Dia memulai kunjungan pada Jumat, 23 Februari 2019 dan langsung berkeliling ke Gianyar, Klungkung, Karangasem dan lanjut ke wilayah lainnya.

Sementara sebelum Sandi datang dikabarkan bahwa untuk Tabanan, beredar surat pernyataan di beberapa desanya yang menyebutkan mereka menolak kedatangan Sandiaga lantaran sudah menetapkan hati memilih Capres-Cawapres nomor urut 01 Jokowi-Ma'ruf Amin.

Gak ada yang sanksi bahwa Bali itu toleran dalam menerima budaya apapun. Budaya luar aja mereka terima dengan senang hati, apa lagi budaya nusantara. Selagi bisa menjaga budaya lokal, maka budaya apapun akan tetap diterima.

Namun kasus penolakan kampanye Sandiaga di salah satu daerah melalui surat yang tembusannya sampai ke kepolisian daerah setempat, sebenarnya sudah menciderai semangat demokrasi.

Mau pakai alasan apapun, tetep saja tidak akan masuk akal yang waras. Di basis-basis daerah pendukung Prabowo-Sandi juga kampanye dan deklarasi kubu 01 tidak pernah dilarang. Kalaupun sepi acaranya itu soal lain.

Bersyukur Sandiaga mempunyai jiwa yang legowo. Sandiaga paham, bahwa aksi penolakannya adalah aksi penggerakan oleh beberapa oknum yang atas namakan daerah mereka. Tapi Sandiaga tidak mau berpolemik, karena tujuan ia mencalon bukan memperlihatkan perbedaan, namun merangkul perbedaan dalam satu nama NKRI.

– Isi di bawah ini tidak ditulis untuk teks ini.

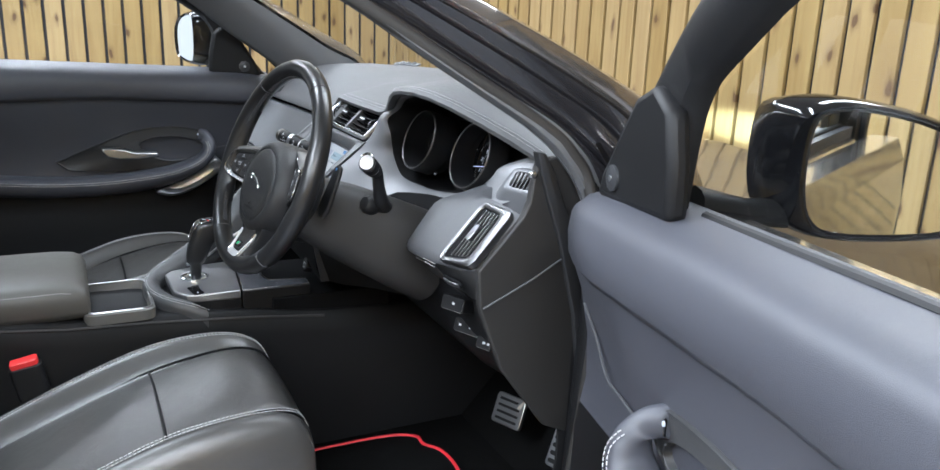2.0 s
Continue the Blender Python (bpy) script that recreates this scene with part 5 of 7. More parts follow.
        # switch keys
        if s < 0:
            keys = [("", [(0.1385, 0.0345), (0.1348, 0.0388), (0.1268, 0.0404), (0.1276, 0.0308), (0.1402, 0.0284)]), ("up", [(0.1257, 0.0406), (0.1120, 0.0424), (0.1128, 0.0328), (0.1266, 0.0310)]), ("", [(0.1109, 0.0426), (0.0996, 0.0445), (0.1024, 0.0322), (0.1117, 0.0310)]), ("call", [(0.0983, 0.0448), (0.0779, 0.0470), (0.0812, 0.0334), (0.1011, 0.0314)]),
                    ("\u00ab", [(0.1404, 0.0275), (0.1306, 0.0292), (0.1320, 0.0150), (0.1434, 0.0158)]), ("MENU\nOK", [(0.1290, 0.0276), (0.1140, 0.0303), (0.1168, 0.0112), (0.1302, 0.0142)]), ("\u00bb", [(0.1126, 0.0298), (0.1022, 0.0308), (0.1060, 0.0098), (0.1156, 0.0114)]), ("talk", [(0.1008, 0.0300), (0.0825, 0.0316), (0.0880, 0.0052), (0.1050, 0.0084)]),
                    ("", [(0.1436, 0.0146), (0.1320, 0.0136), (0.1336, 0.0022), (0.1402, 0.0030), (0.1440, 0.0077)]), ("down", [(0.1315, 0.0122), (0.1183, 0.0101), (0.1202, 0.0000), (0.1328, 0.0024)]), ("", [(0.1168, 0.0096), (0.1070, 0.0084), (0.1086, -0.0022), (0.1190, -0.0002)]), ("MODE", [(0.1058, 0.0074), (0.0896, 0.0043), (0.0918, -0.0048), (0.1076, -0.0024)])]
        else:
            keys = [("heat", [(0.0824, 0.0463), (0.1034, 0.0445), (0.1070, 0.0326), (0.0885, 0.0336)]), ("", [(0.1045, 0.0440), (0.1152, 0.0416), (0.1180, 0.0308), (0.1080, 0.0324)]), ("SET+", [(0.1162, 0.0413), (0.1311, 0.0384), (0.1334, 0.0284), (0.1191, 0.0307)]), ("", [(0.1322, 0.0381), (0.1416, 0.0332), (0.1455, 0.0219), (0.1494, 0.0085), (0.1460, 0.0040), (0.1402, 0.0044), (0.1387, 0.0109), (0.1352, 0.0252)]), ("LIM", [(0.0898, 0.0325), (0.1066, 0.0315), (0.1116, 0.0094), (0.0940, 0.0072)]),
                    ("", [(0.1083, 0.0312), (0.1182, 0.0296), (0.1220, 0.0101), (0.1127, 0.0094)]), ("RES", [(0.1196, 0.0296), (0.1300, 0.0274), (0.1344, 0.0245), (0.1378, 0.0130), (0.1230, 0.0104)]), ("CAN", [(0.0945, 0.0062), (0.1121, 0.0084), (0.1138, -0.0030), (0.0961, -0.0055)]), ("", [(0.1130, 0.0084), (0.1233, 0.0094), (0.1256, -0.0017), (0.1146, -0.0030)]), ("\u2013", [(0.1244, 0.0094), (0.1381, 0.0108), (0.1400, 0.0024), (0.1266, -0.0010)])]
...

Beberapa kali dalam kunjungannya, Sandi selalu diteriaki penolakan dan nama petahana. Sandiaga tetap tersenyum pada mereka, bahkan ada momen dirinya merangkul seseorang di daerah Jawa Tengah sambil mengalungkan sebuah syal padanya yang memegang spanduk dukungan pada petahana.

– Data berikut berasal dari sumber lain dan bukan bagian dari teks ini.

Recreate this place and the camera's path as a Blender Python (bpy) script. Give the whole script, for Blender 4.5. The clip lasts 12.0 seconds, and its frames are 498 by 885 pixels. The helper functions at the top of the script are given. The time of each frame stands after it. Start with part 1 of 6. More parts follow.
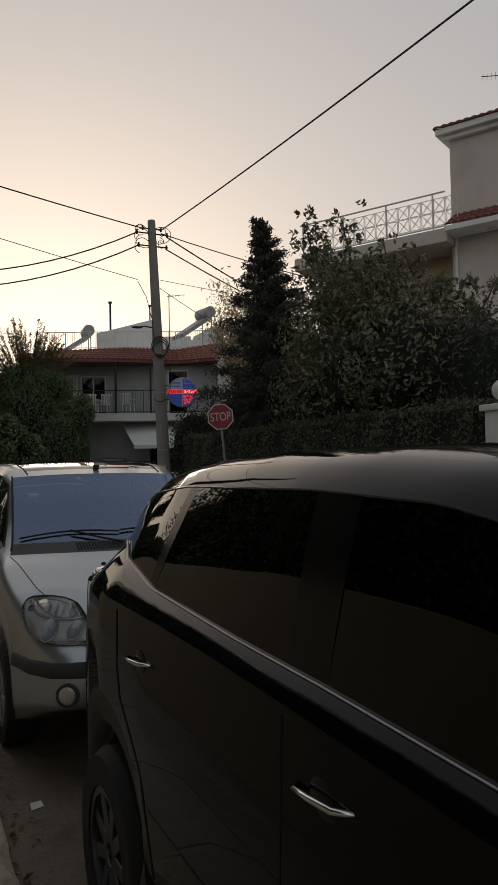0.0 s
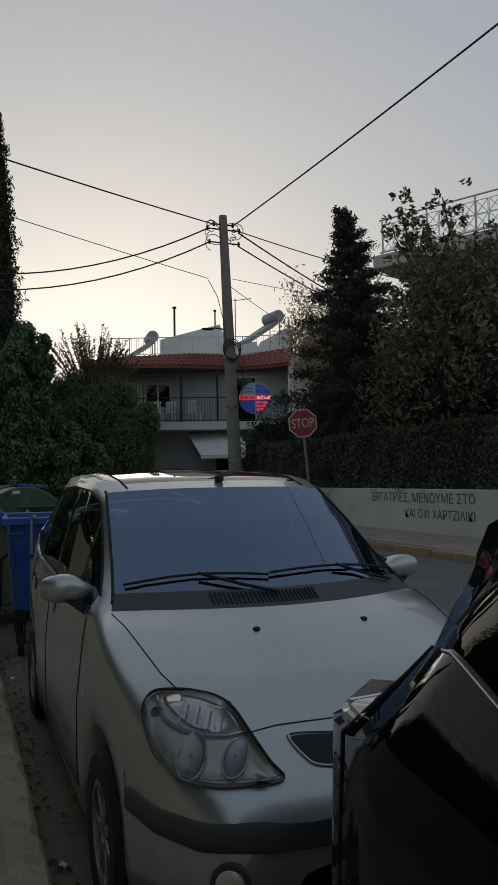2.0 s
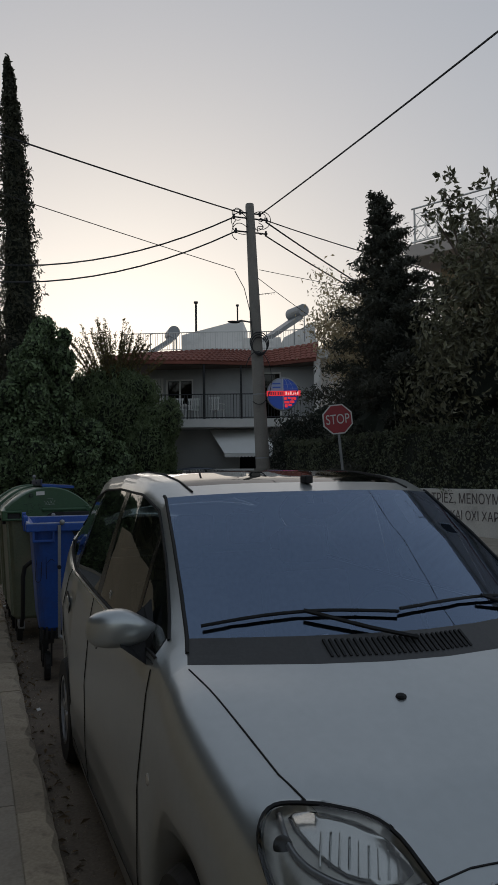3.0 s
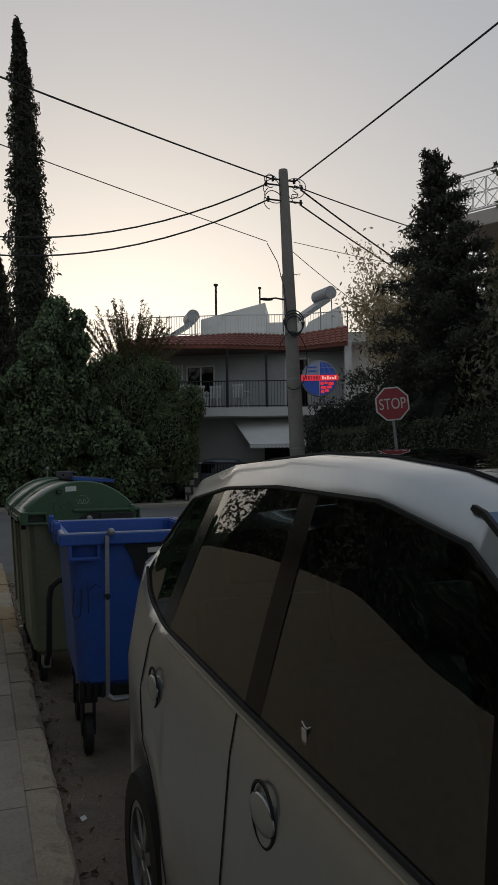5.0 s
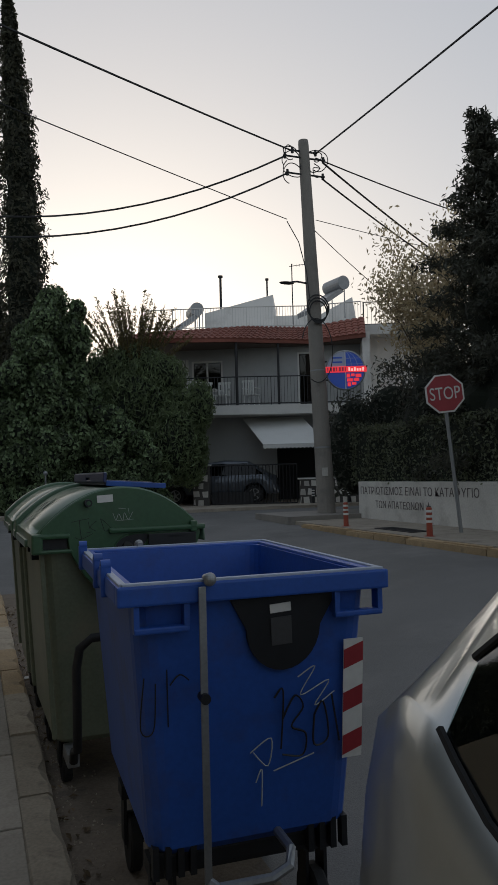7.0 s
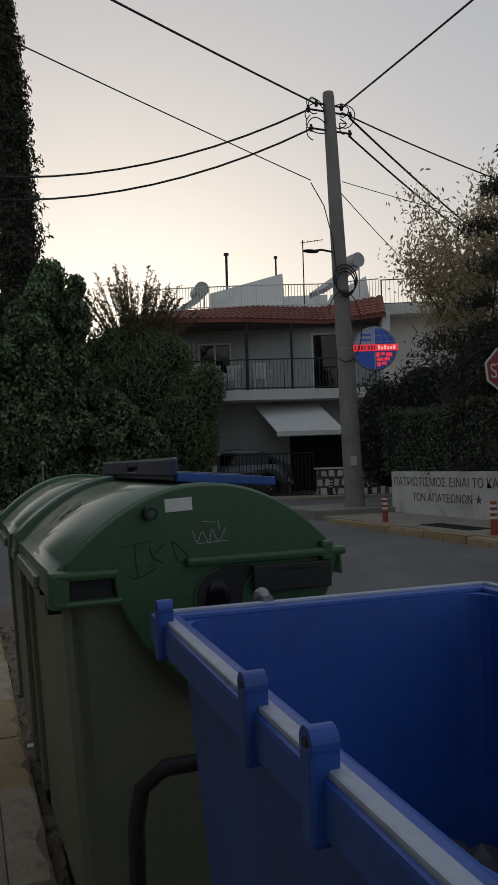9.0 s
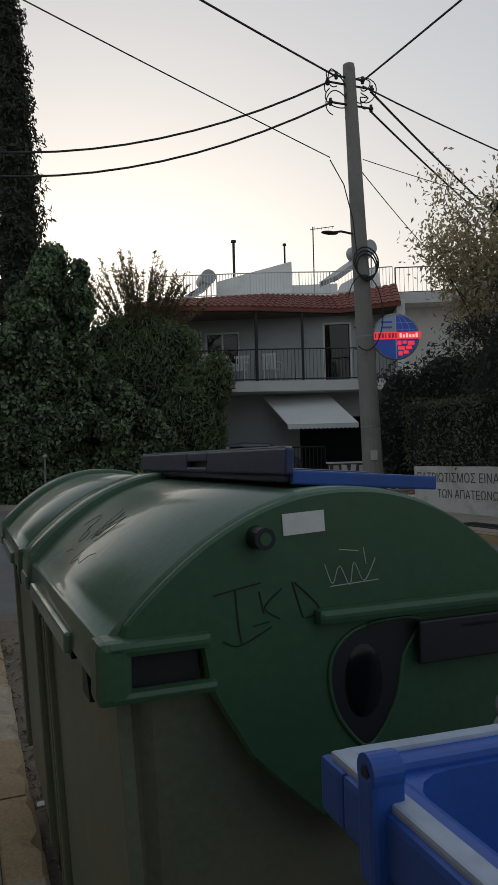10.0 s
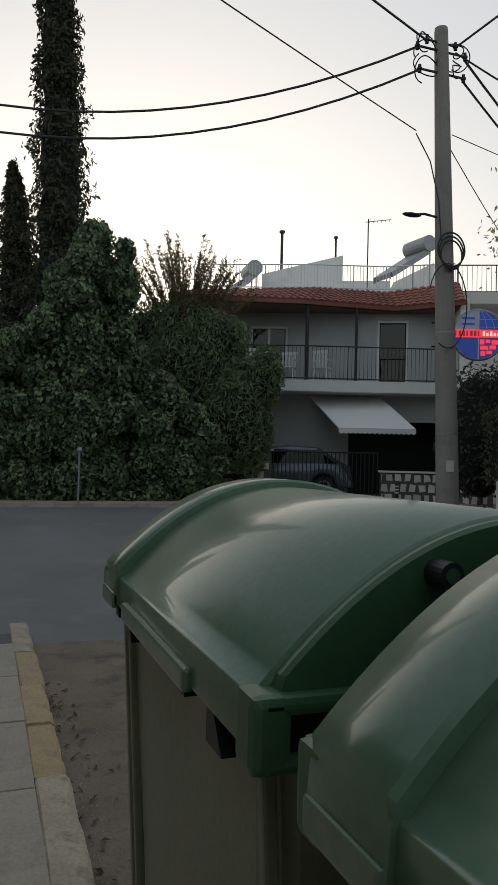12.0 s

Sedikitpun tidak ada rasa kecewa dalam dirinya, malah dirinya berterima kasih bahwa masih ada cara yang kreatif dari warga yang tidak mendukungnya. Simpati ia berikan, merangkul sebagai bentuk persaudaraan bahwa pilpres bukan ajang permusuhan.

Di Bali, ia pun memperlihatkan jiwa besar ketika memutuskan membatalkan kunjungannya di satu daerah karena adanyanya SURAT SAKTI. Tidak ingin berdebat dan memperkeruh suasana, ia menenangkan dan meminta maaf pada warga daerah tsb karena harus membatalkan.

Ia mengalah tapi bukan kalah. Ia memberi kesempatan oknum-oknum penolaknya melaksanakan hajat mereka. Justeru disitu kemenangan Sandiaga. Simpati ia dapatkan dan para penolak mendapatkan kecaman dari publik yang mulai cerdas dalam menilai.